● Required work: Pick out each line containing the string "More" and copy it.

____ Data for this task

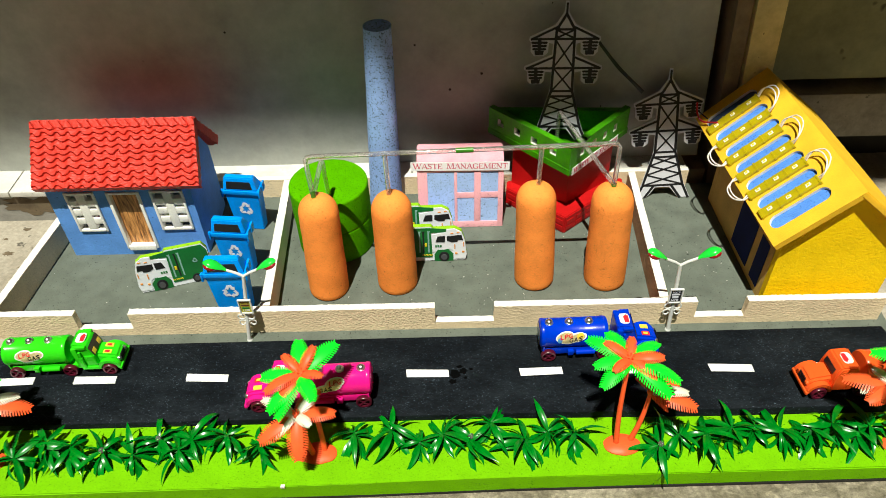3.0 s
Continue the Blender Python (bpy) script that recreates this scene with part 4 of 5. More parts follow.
# ---- electricity pylons: printed card cut-outs ----
def pylon(m, label):
    t = thing("pylon", m, label, "pylon", "printed pylons")
    H = 0.160
    right = [(0.0345, 0.0), (0.0262, 0.0185), (0.0156, 0.0550), (0.0138, 0.0635), (0.0134, 0.0835), (0.0212, 0.0845), (0.0216, 0.0735), (0.0258, 0.0698), (0.0372, 0.0698), (0.0410, 0.0738), (0.0414, 0.0845),
             (0.0450, 0.0868), (0.0446, 0.0908), (0.0138, 0.1036), (0.0132, 0.1160), (0.0182, 0.1175), (0.0187, 0.1062), (0.0236, 0.1022), (0.0344, 0.1022), (0.0385, 0.1070), (0.0388, 0.1182),
             (0.0408, 0.1202), (0.0402, 0.1240), (0.0118, 0.1370), (0.0024, 0.1510), (0.0018, H + 0.003)]
    outline = [(-x, z) for x, z in right[::-1]] + [(-0.0205, 0.0), (-0.0085, 0.0150), (0.0085, 0.0150), (0.0205, 0.0)] + right
    # one loop: left side downwards, along the feet, right side upwards
    bm = bmesh.new()
    prism(bm, outline, 0.0, 0.0016, "xz")
    part("card", bm, M_PRINTCARD, t, "white card cut round the print")

    def bars(name, segs, w):
        for a, b in segs:
            a, b = Vector(a), Vector(b)
            d = (b - a).normalized()
            n = Vector((-d.y, d.x)) * w / 2
            e = d * w * 0.35
            bm = bmesh.new()
            prism(bm, [tuple(a - e - n), tuple(b + e - n), tuple(b + e + n), tuple(a - e + n)], -0.0003, 0.0001, "xz")
            part(name, bm, M_BLACK, t)

    def both(segs):
        return segs + [((-a[0], a[1]), (-b[0], b[1])) for a, b in segs]
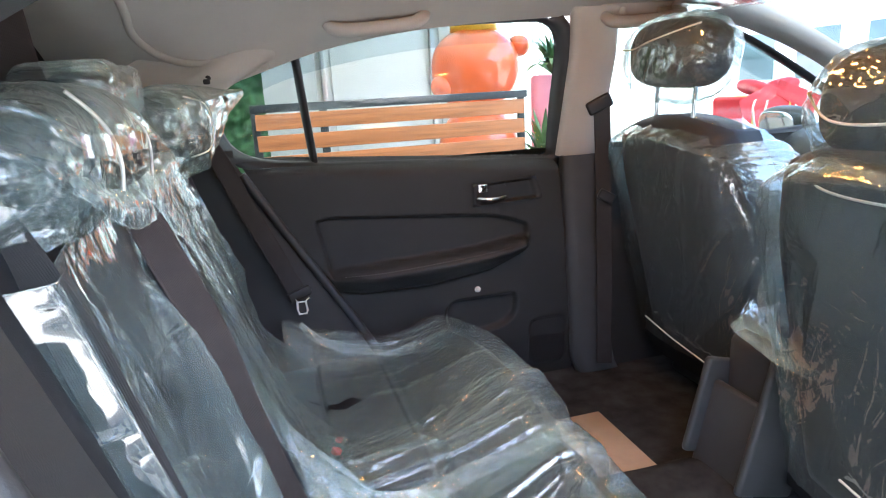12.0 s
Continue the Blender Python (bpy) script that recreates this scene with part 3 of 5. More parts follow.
# centre pillars and front doors
for sg in (1, -1):
    zt = np.linspace(0.94, 1.34, 20)
    yy = side_y(zt) - 0.075
    cols = [(0.842, 0.06), (0.832, 0.03), (0.834, 0.006), (0.85, 0.0), (0.9, -0.004), (0.95, 0.0), (0.965, 0.012), (0.97, 0.05)]
    rows = [np.stack([x0 - 0.12 * np.clip(zt - 1.22, 0, 1) + 0 * zt, sg * (yy + dy), zt], -1) for x0, dy in cols]
    part("centre_pillar_trim", loft(rows), BEIGE, car, "beige upper centre pillar trim")
    zt = np.linspace(0.12, 0.942, 24)
    rows = [np.stack([x0 + 0.05 * np.clip(0.94 - zt, 0, 1) + 0.06 * smooth(0.3, 0.12, zt), sg * (side_y(0.94) - 0.095 + dy + 0.0 * zt), zt], -1) for x0, dy in [(0.85, 0.07), (0.836, 0.03), (0.84, 0.004), (0.87, 0.0), (0.93, 0.0), (0.975, 0.006), (0.985, 0.06)]]
    part("pillar_lower_trim", loft(rows), TRIM_HAZED, car, "charcoal lower centre pillar trim")
    fx, fz = np.meshgrid(np.linspace(0.98, 2.1, 60), np.linspace(0.15, 0.945, 50), indexing="ij")
    fy = 0.7 + 0.05 * smooth(0.9, 0.945, fz) - 0.05 * smooth(0.62, 0.66, fz) * smooth(0.72, 0.69, fz) * smooth(1.0, 1.1, fx) * smooth(1.7, 1.6, fx)
    d = part("front_door", grid_mesh("front_door", np.stack([fx, sg * fy, fz], -1)), TRIM, car, "charcoal front door panel")
    FW = [(1.0, 0.945), (1.4, 0.95), (1.95, 0.975), (1.98, 0.99), (1.7, 1.13), (1.42, 1.25), (1.2, 1.315), (1.0, 1.325), (0.97, 1.29)]
    q = outline(FW, 80, sign=sg)
    part("window_pane", fill(q, 0.004 * sg), GLASS, d).visible_shadow = False
    part("window_frame", loft([widened(q, 0.014, -0.02 * sg), widened(q, 0.003, -0.02 * sg), q + np.array([0, 0.01 * sg, 0])], True), RUBBER, d, "black window surround")
    vis = spline([(0.99, 1.3), (1.0, 1.325), (1.2, 1.315), (1.42, 1.25), (1.7, 1.13)], 50)
    part("rain_visor", loft([np.stack([vis[:, 0] - o * 0.4, sg * (side_y(vis[:, 1]) + 0.03 + o * 0.4), vis[:, 1] - o], -1) for o in (0, 0.025, 0.05)]), TINT, d, "smoky window rain visor").visible_shadow = False
    part("windscreen_pillar", tube([(1.12, sg * 0.575, 1.365), (1.4, sg * 0.585, 1.305), (1.7, sg * 0.615, 1.195), (2.0, sg * 0.66, 1.05), (2.15, sg * 0.69, 0.97)], [0.05, 0.045, 0.043, 0.043, 0.045], 12, 50, flat=0.8), BEIGE, car, "beige windscreen pillar trim")
    mirror = part("door_mirror", blob((0.05, 0.115, 0.07), (1.87, sg * 0.925, 0.952), 2.8, 0.15), BLACK, car, "black door mirror")
    part("mirror_glass", blob((0.006, 0.085, 0.055), (1.823, sg * 0.925, 0.95), 3, 0.15), CHROME, mirror, "mirror glass")
    part("mirror_stalk", tube([(1.88, sg * 0.74, 0.925), (1.88, sg * 0.86, 0.94)], 0.02, 8, 8), BLACK, mirror)

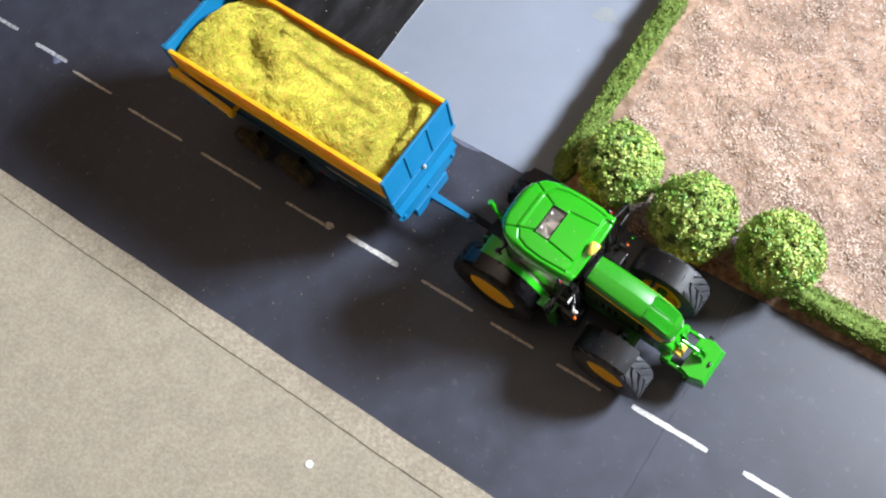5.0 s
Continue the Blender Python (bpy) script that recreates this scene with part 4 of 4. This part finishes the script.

________

● Exercise response:
Continue the Blender Python (bpy) script that recreates this scene with part 4 of 5. More parts follow.
Continue the Blender Python (bpy) script that recreates this scene with part 3 of 5. More parts follow.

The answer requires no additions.